⟨

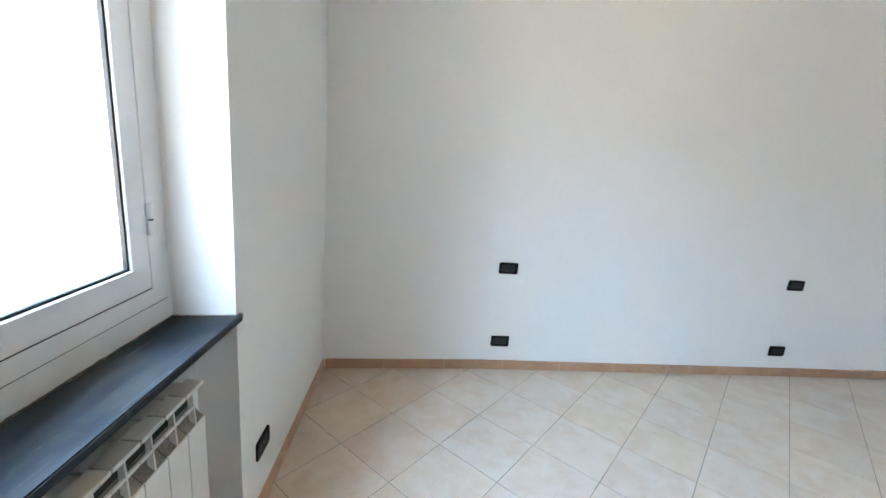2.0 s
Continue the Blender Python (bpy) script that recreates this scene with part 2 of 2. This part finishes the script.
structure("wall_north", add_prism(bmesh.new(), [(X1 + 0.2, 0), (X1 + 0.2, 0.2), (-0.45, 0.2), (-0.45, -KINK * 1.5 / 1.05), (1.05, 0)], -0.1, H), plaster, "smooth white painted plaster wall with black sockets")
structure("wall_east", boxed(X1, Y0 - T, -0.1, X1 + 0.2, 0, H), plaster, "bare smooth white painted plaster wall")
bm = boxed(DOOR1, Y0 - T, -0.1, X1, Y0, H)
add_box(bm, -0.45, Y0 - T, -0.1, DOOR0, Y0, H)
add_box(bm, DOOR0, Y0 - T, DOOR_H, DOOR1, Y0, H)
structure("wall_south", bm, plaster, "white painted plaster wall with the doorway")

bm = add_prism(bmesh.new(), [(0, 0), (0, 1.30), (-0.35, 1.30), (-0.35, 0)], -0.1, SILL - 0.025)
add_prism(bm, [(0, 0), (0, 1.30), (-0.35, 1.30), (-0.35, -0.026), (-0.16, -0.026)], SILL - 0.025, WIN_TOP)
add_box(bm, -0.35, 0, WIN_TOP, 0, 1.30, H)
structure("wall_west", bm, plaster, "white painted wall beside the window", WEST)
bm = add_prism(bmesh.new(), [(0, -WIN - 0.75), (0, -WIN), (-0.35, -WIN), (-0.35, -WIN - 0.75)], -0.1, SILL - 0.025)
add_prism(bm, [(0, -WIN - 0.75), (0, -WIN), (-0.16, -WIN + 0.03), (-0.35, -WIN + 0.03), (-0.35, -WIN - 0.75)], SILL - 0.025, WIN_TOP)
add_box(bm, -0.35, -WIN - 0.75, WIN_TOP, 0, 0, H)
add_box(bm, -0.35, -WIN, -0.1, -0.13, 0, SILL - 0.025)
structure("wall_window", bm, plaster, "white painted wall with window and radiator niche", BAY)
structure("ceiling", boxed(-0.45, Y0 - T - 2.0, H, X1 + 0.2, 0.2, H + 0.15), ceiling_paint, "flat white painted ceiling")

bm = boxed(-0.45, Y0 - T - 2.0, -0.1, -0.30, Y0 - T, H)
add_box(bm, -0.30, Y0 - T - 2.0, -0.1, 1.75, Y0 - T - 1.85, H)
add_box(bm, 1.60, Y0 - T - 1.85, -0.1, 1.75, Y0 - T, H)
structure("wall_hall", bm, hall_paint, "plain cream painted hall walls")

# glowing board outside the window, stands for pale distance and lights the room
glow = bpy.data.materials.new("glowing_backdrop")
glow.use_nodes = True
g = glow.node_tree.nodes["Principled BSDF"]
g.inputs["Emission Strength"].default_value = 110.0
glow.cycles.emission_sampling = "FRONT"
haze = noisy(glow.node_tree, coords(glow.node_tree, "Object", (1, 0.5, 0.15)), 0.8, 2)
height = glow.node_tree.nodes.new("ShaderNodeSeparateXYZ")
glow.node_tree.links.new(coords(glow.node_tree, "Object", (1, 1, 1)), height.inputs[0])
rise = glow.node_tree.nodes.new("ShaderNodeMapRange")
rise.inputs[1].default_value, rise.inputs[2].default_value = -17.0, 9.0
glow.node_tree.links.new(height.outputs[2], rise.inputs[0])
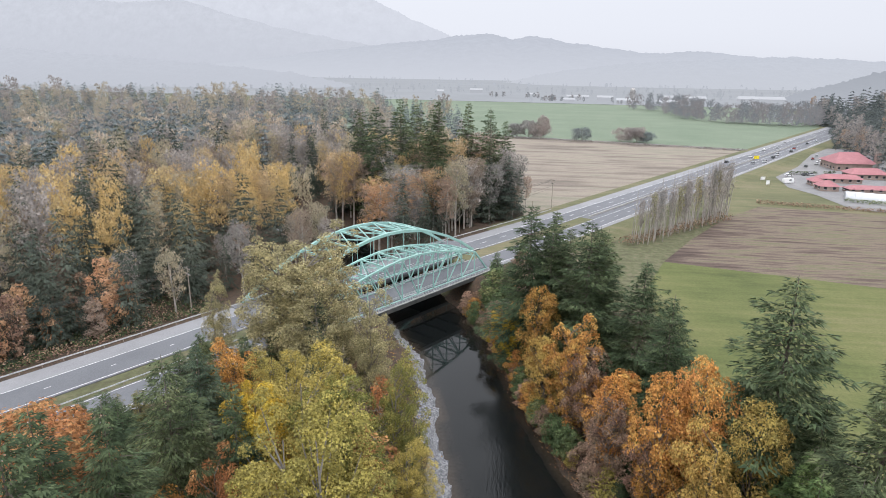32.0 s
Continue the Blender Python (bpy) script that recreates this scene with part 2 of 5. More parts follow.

⟩

TASK OBJECTIVE — Write every record out again exactly; no pictures belong in the copy.

OUTPUT FOR THIS EXERCISE —
2.0 s
Continue the Blender Python (bpy) script that recreates this scene with part 2 of 2. This part finishes the script.
structure("wall_north", add_prism(bmesh.new(), [(X1 + 0.2, 0), (X1 + 0.2, 0.2), (-0.45, 0.2), (-0.45, -KINK * 1.5 / 1.05), (1.05, 0)], -0.1, H), plaster, "smooth white painted plaster wall with black sockets")
structure("wall_east", boxed(X1, Y0 - T, -0.1, X1 + 0.2, 0, H), plaster, "bare smooth white painted plaster wall")
bm = boxed(DOOR1, Y0 - T, -0.1, X1, Y0, H)
add_box(bm, -0.45, Y0 - T, -0.1, DOOR0, Y0, H)
add_box(bm, DOOR0, Y0 - T, DOOR_H, DOOR1, Y0, H)
structure("wall_south", bm, plaster, "white painted plaster wall with the doorway")

bm = add_prism(bmesh.new(), [(0, 0), (0, 1.30), (-0.35, 1.30), (-0.35, 0)], -0.1, SILL - 0.025)
add_prism(bm, [(0, 0), (0, 1.30), (-0.35, 1.30), (-0.35, -0.026), (-0.16, -0.026)], SILL - 0.025, WIN_TOP)
add_box(bm, -0.35, 0, WIN_TOP, 0, 1.30, H)
structure("wall_west", bm, plaster, "white painted wall beside the window", WEST)
bm = add_prism(bmesh.new(), [(0, -WIN - 0.75), (0, -WIN), (-0.35, -WIN), (-0.35, -WIN - 0.75)], -0.1, SILL - 0.025)
add_prism(bm, [(0, -WIN - 0.75), (0, -WIN), (-0.16, -WIN + 0.03), (-0.35, -WIN + 0.03), (-0.35, -WIN - 0.75)], SILL - 0.025, WIN_TOP)
add_box(bm, -0.35, -WIN - 0.75, WIN_TOP, 0, 0, H)
add_box(bm, -0.35, -WIN, -0.1, -0.13, 0, SILL - 0.025)
structure("wall_window", bm, plaster, "white painted wall with window and radiator niche", BAY)
structure("ceiling", boxed(-0.45, Y0 - T - 2.0, H, X1 + 0.2, 0.2, H + 0.15), ceiling_paint, "flat white painted ceiling")

bm = boxed(-0.45, Y0 - T - 2.0, -0.1, -0.30, Y0 - T, H)
add_box(bm, -0.30, Y0 - T - 2.0, -0.1, 1.75, Y0 - T - 1.85, H)
add_box(bm, 1.60, Y0 - T - 1.85, -0.1, 1.75, Y0 - T, H)
structure("wall_hall", bm, hall_paint, "plain cream painted hall walls")

# glowing board outside the window, stands for pale distance and lights the room
glow = bpy.data.materials.new("glowing_backdrop")
glow.use_nodes = True
g = glow.node_tree.nodes["Principled BSDF"]
g.inputs["Emission Strength"].default_value = 110.0
glow.cycles.emission_sampling = "FRONT"
haze = noisy(glow.node_tree, coords(glow.node_tree, "Object", (1, 0.5, 0.15)), 0.8, 2)
height = glow.node_tree.nodes.new("ShaderNodeSeparateXYZ")
glow.node_tree.links.new(coords(glow.node_tree, "Object", (1, 1, 1)), height.inputs[0])
rise = glow.node_tree.nodes.new("ShaderNodeMapRange")
rise.inputs[1].default_value, rise.inputs[2].default_value = -17.0, 9.0
glow.node_tree.links.new(height.outputs[2], rise.inputs[0])
32.0 s
Continue the Blender Python (bpy) script that recreates this scene with part 2 of 5. More parts follow.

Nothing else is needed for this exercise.